US budget carrier Frontier Airlines to offer first-class-style seats

By David Shepardson

(Reuters) -U.S. budget carrier Frontier Airlines said on Tuesday it will offer first-class-style seating to woo passengers willing to spend more.

Frontier previously added more seats with extra leg room and business fares targeted at small companies.

Other budget carriers have also been targeting higher fares. In August, Spirit Airlines began offering intra-Europe-style business-class seats with a guaranteed blocked middle seat, while Southwest Airlines said in July it planned to offer premium seats with extra leg room.

Frontier CEO Barry Biffle said the airline hopes to begin offering first-class seating on all flights in late 2025, which will require approval from regulators.

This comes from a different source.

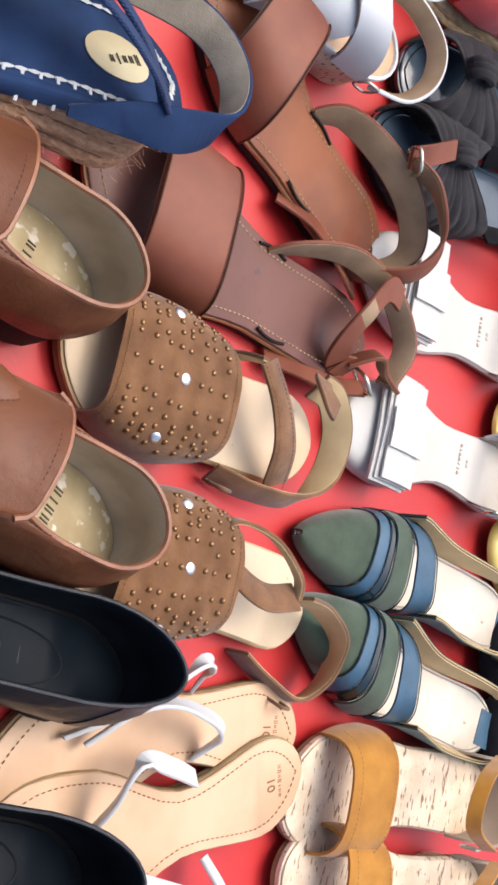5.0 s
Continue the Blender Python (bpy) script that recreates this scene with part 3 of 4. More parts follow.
suede_pump((0.229, 0.203), (-0.016, 0.149), 1, M["black_suede"], M["dark_lining"], M["black_insole"], "black suede pump with a block heel", "black suede pumps", roll=16, hz=0.047)
suede_pump((0.423, 0.567), (0.182, 0.510), 1, M["grey_suede"], M["dark_lining"], M["peach_insole"], "dark grey suede pump with a tan insole", "pair of grey suede pumps", grip=M["grey_grip"])
suede_pump((0.403, 0.645), (0.166, 0.570), -1, M["grey_suede"], M["dark_lining"], M["peach_insole"], "dark grey suede pump with a tan insole", "pair of grey suede pumps", grip=M["grey_grip"])


def silver_flat():
    e, L = thing("pointed_flat", (0.412, -0.119), (0.167, -0.064), "black suede flat with a silver insole and a studded toe", "flat shoe")
    f = Foot(L, 0.0285, 0.027, 0.037, 1.6, 0.62, 1, hz=0.011, hb=0.008)
    rows, up, ins = closed(e, f, M["black_suede"], M["grey_lining"], M["silver_foil"], M["black_rubber"], 0.71, 0.034, 0.019, 0.014, 0.018, wtop=0.9, stitch=M["black_suede"])
    from_bvh = mathutils_bvh(rows)
    # scalloped leather fan on the vamp, opening towards the throat
    grid, tip, N = [], Vector((L * 0.985, f.mid(0.97), 0)), 60
    for i in range(N + 1):
        a = radians(-40 + 72 * i / N)
        t = i / N * 5
        k = min(int(t), 4)
        lobe = abs(math.sin(math.pi * (t - k))) ** 0.7
        ln = (0.048, 0.051, 0.060, 0.052, 0.047)[k] * (0.92 + 0.08 * lobe) + (0.006 * (1 - abs(t - 2.5) * 2) if 2 <= t <= 3 else 0)
        row = []
        for j in range(9):
            q = tip + Vector((-math.cos(a), math.sin(a), 0)) * ln * (0.24 + 0.76 * j / 8)
            q.y = min(max(q.y, -0.035), 0.035)
            row.append(drop_on(from_bvh, q, 0.0014))
        grid.append(row)
    fan = part("leather_fan", sheet(grid, 0.0010, M["black_leather"], -1), up, "scalloped black leather trim with perforations")
    part("trim_edge", tube([r[-1] + Vector((0, 0, 0.0006)) for r in grid], 0.00045, 6, M["sand_lining"], fine=0), fan)
    for i in (1, 12, 24, 36, 48, 59):
        part("stitching", dashes([p + Vector((0, 0, 0.0013)) for p in grid[i]], 0.0020, 0.0014, 0.00016, M["white_thread"]), fan)
    stud = mesh_from("stud", *dome(0.0012, 0.0004)[:2], [M["mirror_stud"]])
    for i, j, sc in ((6, 3, 0.7), (6, 6, 1.0), (18, 3, 0.7), (18, 6, 1.0), (30, 2, 0.6), (30, 5, 1.1), (30, 7, 1.4), (42, 3, 0.7), (42, 6, 1.0), (54, 3, 0.7), (54, 6, 1.0)):
        s_ = part("stud", stud, fan)
        s_.location, s_.scale = grid[i][j] + Vector((0, 0, 0.0011)), (sc, sc, sc)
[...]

“There’s a percentage of our customers willing to pay more for comfort,” Biffle told Reuters. “These are affluent leisure customers who want a first-class seat.”

The airline is also boosting benefits for frequent flyers.

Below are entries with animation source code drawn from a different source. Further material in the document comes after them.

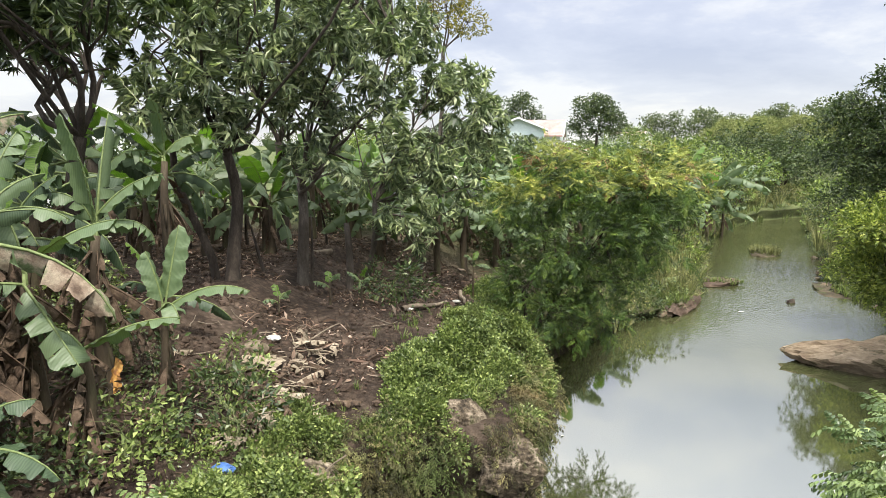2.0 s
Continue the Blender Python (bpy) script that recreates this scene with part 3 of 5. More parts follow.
def rock_slab(at, a, b, h, mat, label, seed, turn_z):
    """A flat ledge: an uneven outline with a sandy top that rises to one end, over an undercut side."""
    n, rings = 90, []
    shape = [(0.0, 1.0), (0.2, 1.0), (0.35, 1.0), (0.5, 1.0), (0.62, 1.0), (0.72, 0.99), (0.82, 0.97), (0.9, 0.93), (0.96, 0.84), (1.0, 0.7), (0.99, 0.55), (0.95, 0.42), (0.91, 0.30), (0.86, 0.1), (0.84, -0.3)]
    V, F = [], []
    for r, z in shape:
        for k in range(n):
            q = 2 * math.pi * k / n
            c, s = math.cos(q), math.sin(q)
            o = 1 + 0.20 * noise3((c, s, 0), 1.6, seed) + 0.14 * noise3((c, s, 0), 4.0, seed) + 0.08 * noise3((c, s, z), 11.0, seed)
            x = a * r * o * c
            y = b * r * o * s * (0.55 + 0.45 * min(1.0, (x / a + 1.0) / 1.1))
            lift = 0.50 + 0.75 * max(0.0, 0.5 + 0.5 * x / a) ** 1.2
            step = 0.10 * round(3.0 * noise3((x, y, 0), 0.8, seed + 3)) / 3.0
            V.append((x, y, z * h * lift + step + 0.15 * noise3((x, y, 0), 1.0, seed) + 0.09 * noise3((x, y, z), 3.2, seed) + 0.05 * noise3((x, y, z), 8.0, seed)))
    for i in range(len(shape) - 1):
        for k in range(n):
            p, q = i * n + k, i * n + (k + 1) % n
            F += [(p, p + n, q + n), (p, q + n, q)]
    part("rock_slab", (np.array(V), np.array(F)), mat, None, label, False, pose(*at, 0, 0, turn_z), category="rock")


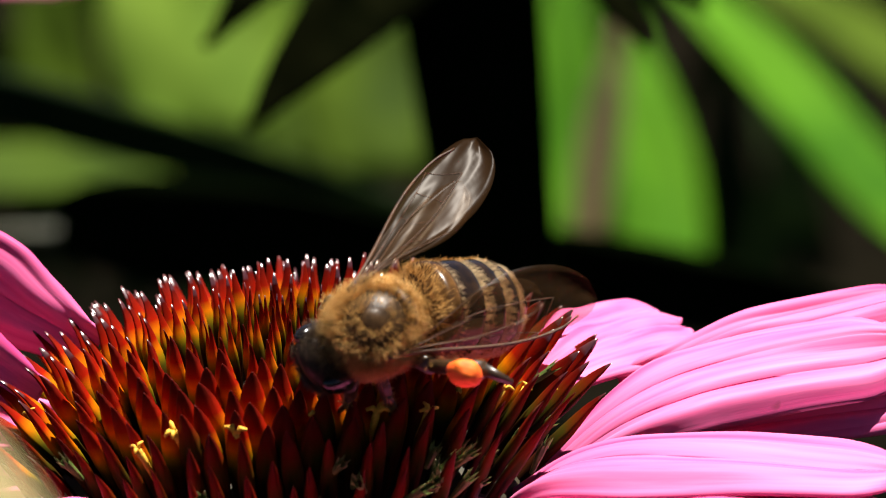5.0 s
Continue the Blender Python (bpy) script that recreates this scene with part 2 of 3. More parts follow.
def hairs(count, where, length, thick, seed, lean=(0, 0, 0)):
    """Fine tapering hairs; where(rng) gives a foot and a normal."""
    rng = random.Random(seed)
    verts, faces = [], []
    for _ in range(count):
        p, nrm = where(rng)
        d = (nrm + Vector((rng.gauss(0, .35), rng.gauss(0, .35), rng.gauss(0, .35))) + Vector(lean)).normalized()
        ln = length * rng.uniform(.55, 1.15)
        a = d.orthogonal().normalized()
        b = d.cross(a)
        k = len(verts)
        bend = Vector(lean) * ln * .3
        for s, c in ((1, 0), (-.5, .87), (-.5, -.87)):
            verts.append(p + (a * s + b * c) * thick)
        for s, c in ((1, 0), (-.5, .87), (-.5, -.87)):
            verts.append(p + d * ln * .55 + (a * s + b * c) * thick * .7)
        verts.append(p + d * ln + bend)
        for q in range(3):
            r = (q + 1) % 3
            faces.append((k + q, k + r, k + 3 + r, k + 3 + q))
            faces.append((k + 3 + q, k + 3 + r, k + 6))
    bm = bmesh.new()
    me = bpy.data.meshes.new("hair")
    me.from_pydata(verts, [], faces)
    bm.from_mesh(me)
    bpy.data.meshes.remove(me)
    return bm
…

Biffle said other programs have gotten less generous with fewer seat upgrades, and noted that the largest U.S. airlines had introduced no-frills “basic economy” seats.

“This is really our answer,” he said. “We can produce the cheapest coach seat, but we can also produce the cheapest first-class seat as well.”

The U.S. Transportation Department said in its most recent report that Frontier in August was ninth out of 10 major airlines for on-time arrivals, with 65% on time at the 80 airports it serves, and ranks seventh for the first eight months of 2024.

Biffle criticized a U.S. Senate report objecting to Frontier’s practice of paying gate agents as much as $10 for catching travelers attempting to avoid paying for carry-on baggage.

“These are shoplifters. These are people that are stealing,” Biffle said. “It’s not equitable to everyone who follows the rules.”

He also said the industry was poised to benefit from President-elect Donald Trump’s lighter-touch regulatory approach.

“There’s also going to be kind of a unshackling,” Biffle said. “We’re going to focus on things that matter, like, like safety, and stop worrying about regulating prices and regulating experiences.”